Carbohydrates: Cream of wheat, oatmeal, pancakes, waffles, cold cereal, bagels, English muffins, toast

Proteins: Low-fat yogurt, cottage cheese, low-fat string cheese, peanut butter, skim or soy milk

Fruits: Bananas, oranges, grapes, canned fruits, applesauce

Lunch and dinner

Select one or more from each group listed below.

Carbohydrates: White pasta, rice, bread/rolls, flour tortillas, potatoes (no skin)

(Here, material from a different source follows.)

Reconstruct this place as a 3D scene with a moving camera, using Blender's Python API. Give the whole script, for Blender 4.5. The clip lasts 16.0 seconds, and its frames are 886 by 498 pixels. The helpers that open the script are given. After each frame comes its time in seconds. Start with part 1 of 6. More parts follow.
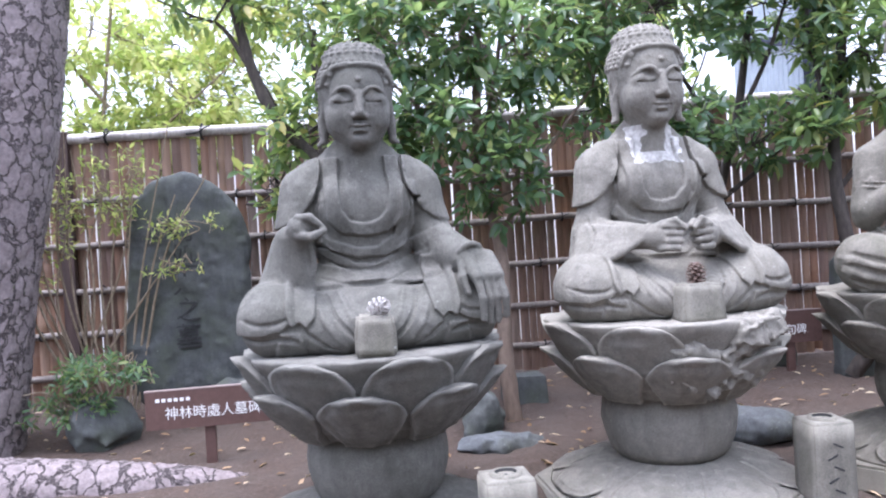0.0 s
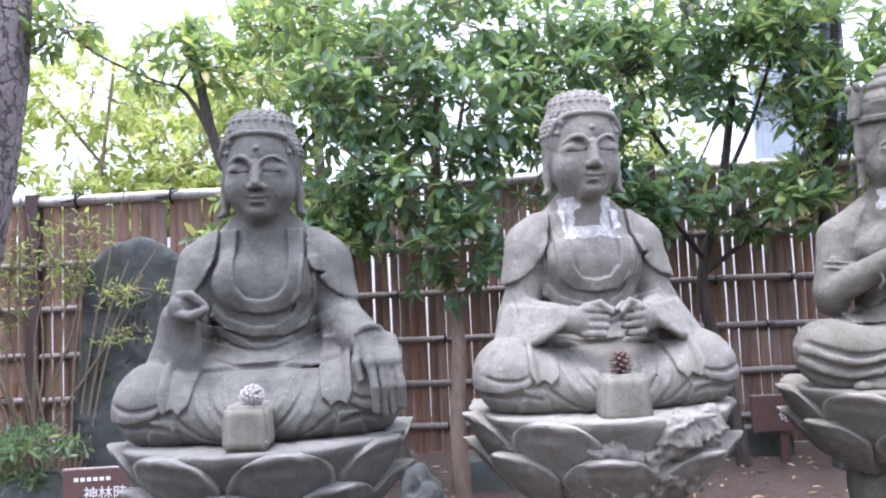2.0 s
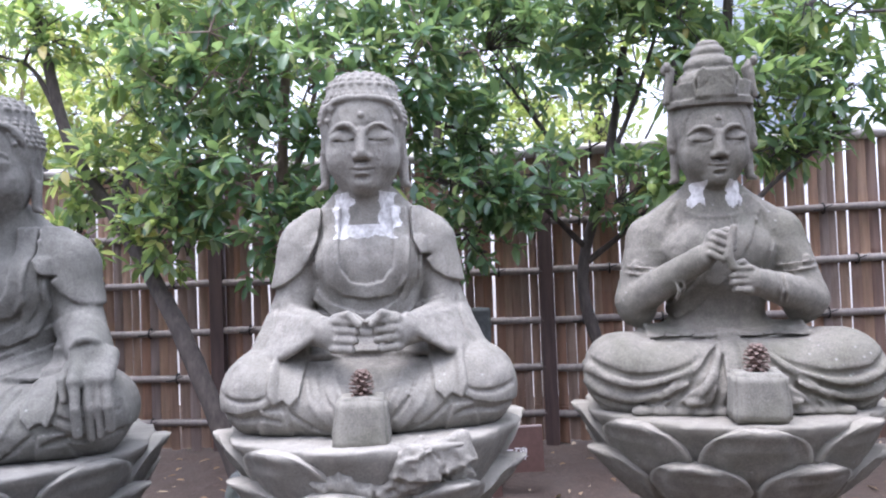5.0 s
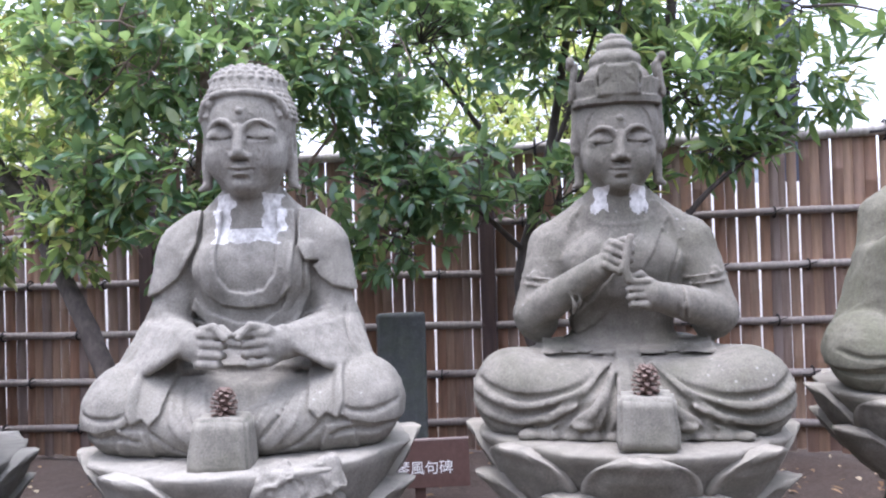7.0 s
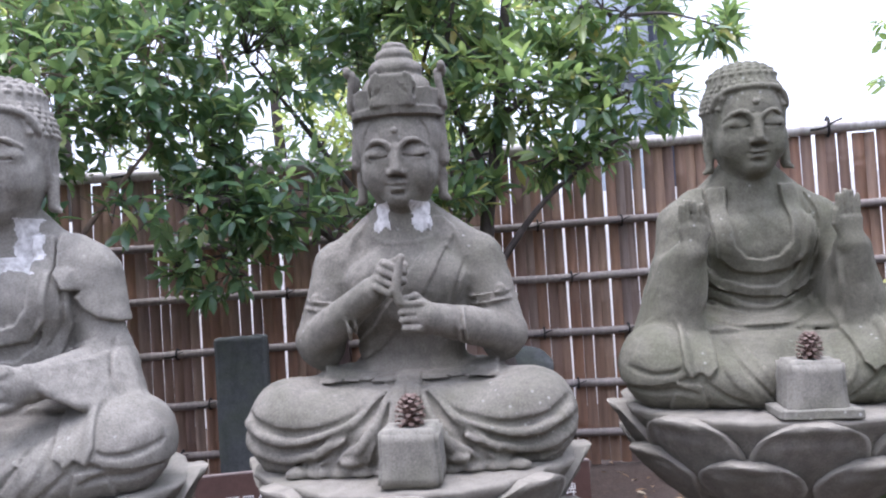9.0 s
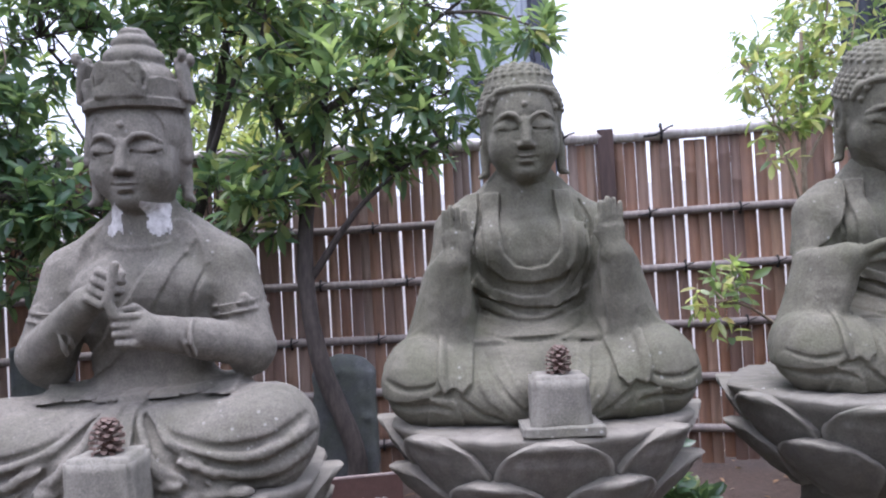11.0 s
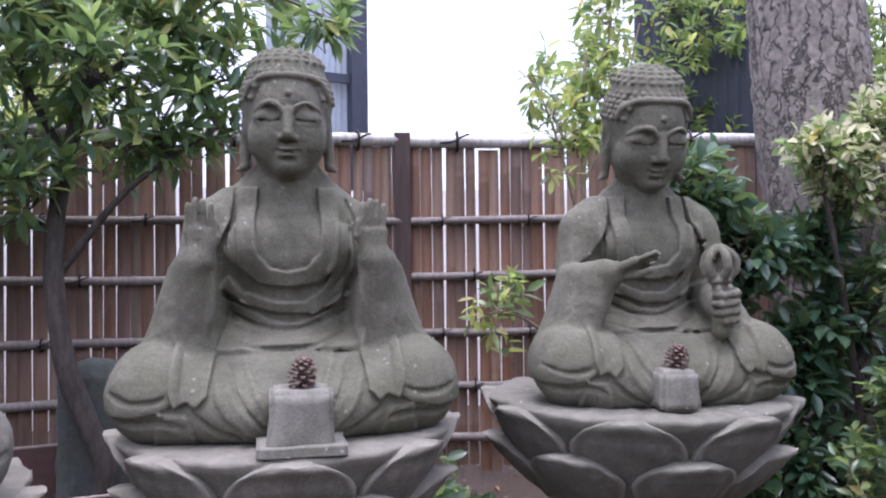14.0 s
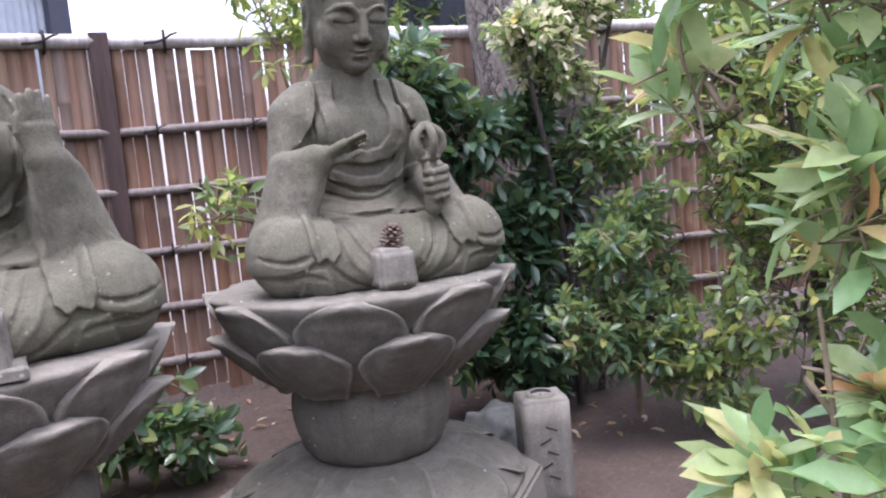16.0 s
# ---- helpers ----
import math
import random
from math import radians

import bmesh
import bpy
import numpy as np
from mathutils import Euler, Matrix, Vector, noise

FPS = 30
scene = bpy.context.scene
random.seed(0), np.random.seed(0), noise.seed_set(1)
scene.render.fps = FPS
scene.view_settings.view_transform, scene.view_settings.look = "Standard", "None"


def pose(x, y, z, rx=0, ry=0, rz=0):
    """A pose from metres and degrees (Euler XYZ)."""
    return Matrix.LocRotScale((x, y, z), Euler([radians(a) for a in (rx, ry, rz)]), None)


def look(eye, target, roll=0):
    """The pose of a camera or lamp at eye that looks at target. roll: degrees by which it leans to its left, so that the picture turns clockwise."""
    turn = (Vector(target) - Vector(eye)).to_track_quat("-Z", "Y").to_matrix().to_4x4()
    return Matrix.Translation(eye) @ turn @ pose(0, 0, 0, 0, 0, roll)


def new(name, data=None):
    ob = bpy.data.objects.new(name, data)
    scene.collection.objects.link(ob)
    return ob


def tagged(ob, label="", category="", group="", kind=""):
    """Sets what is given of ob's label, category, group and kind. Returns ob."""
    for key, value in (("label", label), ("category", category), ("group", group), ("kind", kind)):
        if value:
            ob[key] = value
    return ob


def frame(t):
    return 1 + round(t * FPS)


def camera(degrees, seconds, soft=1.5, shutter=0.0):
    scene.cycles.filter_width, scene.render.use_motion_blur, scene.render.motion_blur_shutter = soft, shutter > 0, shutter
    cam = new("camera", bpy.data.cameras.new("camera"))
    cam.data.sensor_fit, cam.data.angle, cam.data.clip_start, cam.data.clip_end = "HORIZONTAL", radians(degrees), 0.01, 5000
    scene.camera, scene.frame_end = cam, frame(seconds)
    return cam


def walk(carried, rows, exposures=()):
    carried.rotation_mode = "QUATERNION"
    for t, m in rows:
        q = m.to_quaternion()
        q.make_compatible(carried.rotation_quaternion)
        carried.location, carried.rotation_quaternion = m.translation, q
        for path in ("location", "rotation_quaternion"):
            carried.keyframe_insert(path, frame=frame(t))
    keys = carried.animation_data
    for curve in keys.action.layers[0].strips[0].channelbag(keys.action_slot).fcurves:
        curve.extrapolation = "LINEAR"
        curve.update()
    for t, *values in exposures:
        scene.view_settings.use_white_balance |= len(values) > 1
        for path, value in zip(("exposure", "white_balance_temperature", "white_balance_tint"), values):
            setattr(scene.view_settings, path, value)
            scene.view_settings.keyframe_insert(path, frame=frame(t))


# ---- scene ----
cam = camera(60.4, 16.0, soft=2.1)
PATH = [
    (0, (0.321, -0.118, 1.287), (0.514, 1.873, 1.274), -3.6),
    (0.5, (0.425, -0.04, 1.296), (0.568, 1.954, 1.366), -3.1),
    (1, (0.588, 0.015, 1.328), (0.749, 2.005, 1.443), -2.7),
    (1.5, (0.826, -0.006, 1.337), (0.936, 1.986, 1.479), -2.6),
    (2, (0.957, 0.102, 1.35), (1.029, 2.095, 1.496), -2.6),
    (2.5, (1.133, 0.177, 1.375), (1.2, 2.169, 1.534), -2.5),
    (3, (1.379, 0.197, 1.399), (1.422, 2.192, 1.531), -2.7),
    (3.5, (1.522, 0.332, 1.415), (1.578, 2.329, 1.502), -2.4),
    (4, (1.721, 0.39, 1.43), (1.837, 2.385, 1.504), -2.3),
    (4.2, (1.802, 0.39, 1.443), (1.913, 2.386, 1.517), -2.3),
    (6.3, (2.347, 0.597, 1.505), (2.157, 2.588, 1.524), -2.2),
    (6.5, (2.384, 0.628, 1.511), (2.233, 2.622, 1.54), -1.7),
    (7, (2.484, 0.624, 1.518), (2.484, 2.623, 1.559), -1.7),
    (7.5, (2.614, 0.639, 1.519), (2.651, 2.638, 1.569), -2.5),
    (8, (2.752, 0.735, 1.542), (2.887, 2.729, 1.614), -3.1),
    (8.5, (2.85, 0.743, 1.539), (3.068, 2.729, 1.62), -2.7),
    (9, (3.013, 0.769, 1.542), (3.205, 2.759, 1.598), -3.5),
    (9.5, (3.162, 0.834, 1.553), (3.509, 2.804, 1.587), -2.9),
    (10, (3.33, 0.791, 1.554), (3.735, 2.75, 1.574), -3.1),
    (10.2, (3.393, 0.801, 1.551), (3.765, 2.766, 1.575), -3.4),
    (12.3, (3.762, 0.928, 1.534), (4.245, 2.868, 1.599), -1.8),
    (12.5, (3.776, 0.93, 1.535), (4.271, 2.867, 1.601), -1.5),
    (13, (3.804, 0.939, 1.537), (4.377, 2.854, 1.602), -1.0),
    (13.5, (3.829, 0.95, 1.54), (4.538, 2.819, 1.593), -0.9),
    (14, (3.843, 0.972, 1.538), (4.68, 2.788, 1.571), -0.6),
    (14.5, (3.881, 0.979, 1.538), (4.829, 2.74, 1.551), -0.9),
    (15, (3.913, 0.981, 1.535), (4.992, 2.666, 1.535), -1.5),
    (15.5, (3.954, 1.002, 1.48), (5.185, 2.577, 1.407), -3.6),
    (16, (4.016, 0.962, 1.427), (5.354, 2.433, 1.215), -5.3),
]
walk(cam, [(t, look(eye, target, roll)) for t, eye, target, roll in PATH],
     [(0.0, 1.28, 5560, 19), (7.0, 1.24, 5620, 20), (8.5, 1.06, 5620, 20), (13.0, 0.72, 5570, 25), (15.2, 0.7, 5720, 26), (16.0, 1.02, 5800, 26)])

# ---- light ----
world = bpy.data.worlds.new("overcast_sky")
scene.world = world
world.use_nodes = True
wn, wl = world.node_tree.nodes, world.node_tree.links
wn.clear()
sky = wn.new("ShaderNodeTexSky")
sky.sky_type, sky.sun_disc = "NISHITA", False
sky.sun_elevation, sky.sun_rotation = radians(80), radians(236)
sky.air_density, sky.dust_density, sky.ozone_density = 1.0, 6.0, 1.0
clouds = wn.new("ShaderNodeBackground")
clouds.inputs["Color"].default_value = (0.97, 0.98, 1.0, 1)
way = wn.new("ShaderNodeTexCoord")
split = wn.new("ShaderNodeSeparateXYZ")
rise = wn.new("ShaderNodeMapRange")
rise.inputs["To Min"].default_value, rise.inputs["To Max"].default_value = 0.55, 1.75
wl.new(way.outputs["Generated"], split.inputs[0])
wl.new(split.outputs["Z"], rise.inputs["Value"])
wl.new(rise.outputs[0], clouds.inputs["Strength"])
blue = wn.new("ShaderNodeBackground")
blue.inputs["Strength"].default_value = 0.1
both = wn.new("ShaderNodeAddShader")
wout = wn.new("ShaderNodeOutputWorld")
wl.new(sky.outputs[0], blue.inputs["Color"])
wl.new(blue.outputs[0], both.inputs[0])
wl.new(clouds.outputs[0], both.inputs[1])
wl.new(both.outputs[0], wout.inputs["Surface"])
sun_data = bpy.data.lights.new("sun", "SUN")
sun_data.energy, sun_data.angle, sun_data.color = 1.2, radians(25), (1.0, 0.97, 0.92)
sun = new("sun", sun_data)
sun.matrix_world = look((2.0 - 1.8, 3.0 - 1.2, 12), (2.0, 3.0, 0))


# ---- materials ----
def material(name, rough=0.8, metal=0.0):
    m = bpy.data.materials.new(name)
    m.use_nodes = True
    b = m.node_tree.nodes["Principled BSDF"]
    b.inputs["Roughness"].default_value, b.inputs["Metallic"].default_value = rough, metal
    return m, m.node_tree.nodes, m.node_tree.links, b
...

Proteins: Baked/broiled meats, poultry and fish, nut butters, nitrate-free deli meats, cottage cheese, low-fat yogurt, low-fat cheese slice, skim milk, soy milk or rice milk

Fruits: Same as breakfast

Vegetables: Most cooked vegetables

Sources: Academy of Nutrition and Dietetics, National Institute of Diabetes and Digestive and Kidney Diseases

Other ways to reduce gas

Eliminating or reducing foods from your diet isn’t the only way to avoid gas and bloating. Simple behavioral changes may also help.

For instance, drinking through a straw, chewing gum and talking while eating can all promote gas production. Avoiding these behaviors before starting treatment may help reduce gas and bloating symptoms. Physical activity and making sure you stay hydrated by drinking plenty of water may also help with digestion.

You may be tempted to try Gas-X®, beano® or another over-the-counter gas relief product, but talk to your doctor first.

“You should always talk to your care team before adding any supplements,” Reeves says. “You don’t have to fly blind. You can get help.”